Two people were injured in the Visso area near the quake epicenter, but
otherwise there were no other immediate reports of victims, said Italy's
civil protection chief, Fabrizio Curcio. Old churches crumbled and
other buildings were damaged, though many of them were in zones that
were declared off-limits after the Aug. 24 quake that flattened parts of
three towns.
"We're without power, waiting for emergency crews," said Mauro Falcucci,
the mayor of Castelsantangelo sul Nera, near the epicenter. Speaking to
Sky TG24, he said: "We can't see anything. It's tough. Really tough."
He said some buildings had collapsed, but that there were no immediate
reports of injuries in his community. He added that darkness and a
downpour were impeding a full accounting.
Italy's national vulcanology center said the quake struck at 7:10 p.m.
local time (1710 GMT) with an epicenter in the Macerata area, near
Perugia in the quake-prone Apennine Mountain chain. The U.S. Geological
Survey put the epicenter near Visso and said it had a depth of some 10
kilometers (six miles).
Experts say even relatively modest quakes that have shallow depths can
cause significant damage because the seismic waves are closer to the
surface. But seismologist Gianluca Valensise said a 10-kilometer depth
is within the norm for an Apennine temblor.
The Aug. 24 quake destroyed the hilltop village of Amatrice and other
nearby towns and had a depth of about 10 kilometers. Amatrice Mayor
Sergio Pirozzi said residents felt the quake, but "We are thanking God
that there are no dead and no injured."
Wednesday's quake was felt from Perugia in Umbria to the capital Rome to
the central Italian town of L'Aquila, which was struck by a deadly
quake in 2009. The mayor of L'Aquila, however, said there were no
immediate reports of damage there.
A section of a major state highway north of Rome, the Salaria, was
closed near Arquata del Tronto as a precaution because of a
quake-induced landslide, said a spokeswoman for the civil protection
agency, Ornella De Luca.
The mayor of Arquata del Tronco, Aleandro Petrucci, said the quake felt
stronger than the August temblor, which devastated parts of his town.
But he said there were no reports of injuries to date and that the zone
hardest hit by the last quake remained uninhabitable.
"We don't worry because there is no one in the red zone, if something fell, walls fell," he said.
In Rome, some 230 kilometers (145 miles) southwest from the epicenter,
centuries-old palazzi shook and officials at the Foreign Ministry
evacuated the building.
The quake was actually an aftershock of the magnitude 6.2 earthquake
from two months ago.
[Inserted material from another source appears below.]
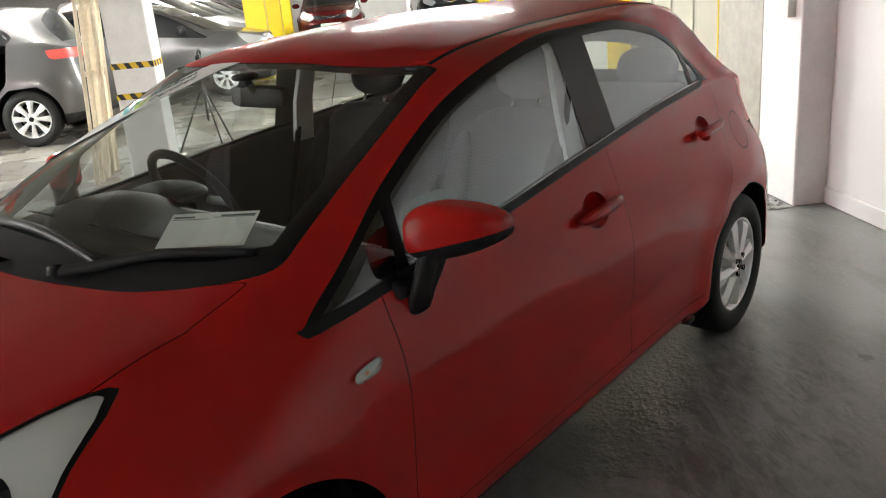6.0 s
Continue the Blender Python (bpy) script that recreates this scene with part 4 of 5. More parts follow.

Because it was so close to the surface, it has the
potential to cause more shaking and more damage, "coupled with
infrastructure that's vulnerable to shaking," said U.S. Geological
Survey seismologist Paul Earle.
"They have a lot of old buildings that weren't constructed at a time with modern seismic codes," he said.
Given the size, depth and location of the quake, the USGS estimates that
about 12 million people likely felt at least weak shaking.
This quake is about 20 kilometers (12 miles) northwest of the original
shock, which puts it on the northern edge of the aftershock sequence and
two months is normal for aftershocks, Earle said. The August 6.2 quake
was five times bigger than Wednesday's and was 11 times stronger based
on energy released.
Seismologists initially thought this aftershock was magnitude 5.4 but
the USGS upgraded it to 5.5 when they checked its waves and that
estimate may still change, Earle said.